Half of All Destroyed Coca Crops Replanted in Colombia
Juan Camilo Jaramillo, InSight Crime, October 29, 2019 
“The Colombian government has lauded the success of its stringent targets for the eradication of coca crops nationwide, but with replanting rates estimated at up to 67 percent, the impact of this campaign is in doubt. Last year, Colombia saw its first drop, albeit a minuscule one, in its total coca crop cultivation since 2012, falling from 209,000 hectares in 2017 to 208,000 hectares in 2018, according to data from the White House Office of National Drug Control Policy (ONDCP). However, replanting is occurring at a rate of between 50 and 67 percent, according to Miguel Ceballos, Colombia’s High Commissioner for Peace.”

VENEZUELAN CRISIS

Venezuelan FM condemns human rights violation in Colombia
Prensa Latina, October 30, 2019 
“Venezuela’s foreign minister, Jorge Arreaza, on Wednesday urged the international community to express themselves against the serious consequences of violence reinstalled in Colombia and the permanent violations of human rights. Following the murder of eight members of the neighboring country’s indigenous community the day before, without a statement from the Colombian state, Arreaza sent a message of solidarity from the Bolivarian people and government via Twitter. In this regard, he pointed out that Venezuela repeatedly condemned human rights violations and massacres of social leaders, indigenous people and ex-combatants carried out by Colombia’s ruling class.”
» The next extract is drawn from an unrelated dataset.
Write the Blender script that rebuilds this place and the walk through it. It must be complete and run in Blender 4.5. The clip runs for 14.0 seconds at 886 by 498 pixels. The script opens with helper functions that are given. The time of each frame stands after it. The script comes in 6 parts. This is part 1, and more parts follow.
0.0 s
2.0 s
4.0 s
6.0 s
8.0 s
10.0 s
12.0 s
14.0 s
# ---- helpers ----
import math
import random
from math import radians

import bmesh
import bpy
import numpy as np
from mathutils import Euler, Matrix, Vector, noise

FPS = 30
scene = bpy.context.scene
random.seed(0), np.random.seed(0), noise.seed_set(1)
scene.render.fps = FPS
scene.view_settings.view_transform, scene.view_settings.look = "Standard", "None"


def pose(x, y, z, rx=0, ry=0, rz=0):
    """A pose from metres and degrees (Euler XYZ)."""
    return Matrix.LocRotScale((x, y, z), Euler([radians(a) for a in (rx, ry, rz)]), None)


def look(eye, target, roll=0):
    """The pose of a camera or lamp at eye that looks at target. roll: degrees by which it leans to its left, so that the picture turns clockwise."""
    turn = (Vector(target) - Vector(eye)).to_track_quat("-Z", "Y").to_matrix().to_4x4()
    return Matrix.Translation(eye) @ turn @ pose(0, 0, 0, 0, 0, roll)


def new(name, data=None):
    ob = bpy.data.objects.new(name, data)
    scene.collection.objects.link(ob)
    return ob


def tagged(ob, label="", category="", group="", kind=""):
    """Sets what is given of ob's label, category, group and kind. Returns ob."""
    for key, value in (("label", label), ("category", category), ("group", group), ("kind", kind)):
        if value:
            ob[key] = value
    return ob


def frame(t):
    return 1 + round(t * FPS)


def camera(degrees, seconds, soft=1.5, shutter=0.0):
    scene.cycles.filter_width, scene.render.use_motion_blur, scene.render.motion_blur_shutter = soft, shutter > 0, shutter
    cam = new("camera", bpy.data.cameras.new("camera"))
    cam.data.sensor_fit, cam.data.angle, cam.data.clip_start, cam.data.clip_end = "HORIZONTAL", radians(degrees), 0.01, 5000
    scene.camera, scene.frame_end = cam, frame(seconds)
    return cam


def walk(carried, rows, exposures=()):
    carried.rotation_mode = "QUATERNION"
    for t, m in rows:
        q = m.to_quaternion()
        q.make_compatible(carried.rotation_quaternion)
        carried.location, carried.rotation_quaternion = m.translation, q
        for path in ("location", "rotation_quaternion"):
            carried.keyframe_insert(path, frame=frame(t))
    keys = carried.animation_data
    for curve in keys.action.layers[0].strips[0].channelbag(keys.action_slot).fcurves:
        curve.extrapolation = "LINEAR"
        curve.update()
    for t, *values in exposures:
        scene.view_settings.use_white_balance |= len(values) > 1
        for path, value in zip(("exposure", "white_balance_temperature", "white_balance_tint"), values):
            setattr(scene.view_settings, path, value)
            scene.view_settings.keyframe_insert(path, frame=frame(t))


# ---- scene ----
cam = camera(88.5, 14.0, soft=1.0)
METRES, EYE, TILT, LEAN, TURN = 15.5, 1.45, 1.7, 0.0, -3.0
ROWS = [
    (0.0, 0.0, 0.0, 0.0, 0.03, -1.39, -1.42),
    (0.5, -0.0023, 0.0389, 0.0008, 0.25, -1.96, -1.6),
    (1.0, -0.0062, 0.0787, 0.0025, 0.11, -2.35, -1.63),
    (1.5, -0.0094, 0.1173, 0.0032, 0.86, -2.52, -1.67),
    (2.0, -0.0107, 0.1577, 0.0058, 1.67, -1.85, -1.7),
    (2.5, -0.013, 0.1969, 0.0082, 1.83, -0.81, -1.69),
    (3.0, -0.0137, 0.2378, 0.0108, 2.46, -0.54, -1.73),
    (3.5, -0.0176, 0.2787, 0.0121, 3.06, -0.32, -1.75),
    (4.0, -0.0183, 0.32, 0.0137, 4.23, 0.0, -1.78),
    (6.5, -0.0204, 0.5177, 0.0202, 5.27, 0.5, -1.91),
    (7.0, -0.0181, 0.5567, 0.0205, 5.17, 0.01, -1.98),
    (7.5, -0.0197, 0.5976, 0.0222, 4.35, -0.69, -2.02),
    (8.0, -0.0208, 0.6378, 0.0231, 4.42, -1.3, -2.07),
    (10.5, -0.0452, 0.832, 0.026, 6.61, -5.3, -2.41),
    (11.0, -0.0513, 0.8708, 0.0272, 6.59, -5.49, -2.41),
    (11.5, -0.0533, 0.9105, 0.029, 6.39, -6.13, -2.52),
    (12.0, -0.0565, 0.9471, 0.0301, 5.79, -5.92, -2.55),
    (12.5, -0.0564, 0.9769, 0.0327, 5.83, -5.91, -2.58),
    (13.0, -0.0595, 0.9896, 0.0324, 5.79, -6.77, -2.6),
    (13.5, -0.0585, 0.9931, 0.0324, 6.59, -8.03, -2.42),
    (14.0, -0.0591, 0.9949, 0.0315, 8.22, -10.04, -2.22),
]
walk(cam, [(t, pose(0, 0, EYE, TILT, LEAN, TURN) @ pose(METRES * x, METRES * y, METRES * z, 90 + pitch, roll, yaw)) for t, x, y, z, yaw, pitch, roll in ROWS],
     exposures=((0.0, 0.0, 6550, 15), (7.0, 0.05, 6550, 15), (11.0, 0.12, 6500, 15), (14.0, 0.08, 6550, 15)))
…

‘Living a daily tragedy’: Venezuelans struggle to survive in Colombia
Steven Grattan, The Guardian, November 1, 2019 
“Since Venezuela’s economic collapse began under the presidency of Nicolás Maduro in 2016, violence, insecurity and a severe lack of basic food and medicine have caused more than 4 million people to flee. An estimated 1.5 million have settled in Colombia. About 59,500 have settled in Maicao, smaller in size and with less public infrastructure than the more popular migrant entry point of Cúcuta, and it’s struggling to cope. A UN assessment of Venezuelans’ living conditions in Maicao found almost half were living on the streets, or in informal settlements in and around the city. A year ago, with public spaces and local infrastructure like hospitals and schools starting to collapse, the city’s mayor pleaded with the UN for help. The UN refugee agency, the UN High Commissioner for Refugees (UNHCR), opened its first camp in Colombia, giving a maximum of one month’s temporary respite to the most vulnerable.”

* The Colombia News Brief is a selection of relevant news articles, all of which do not necessarily reflect the viewpoint of the Latin America Working Group.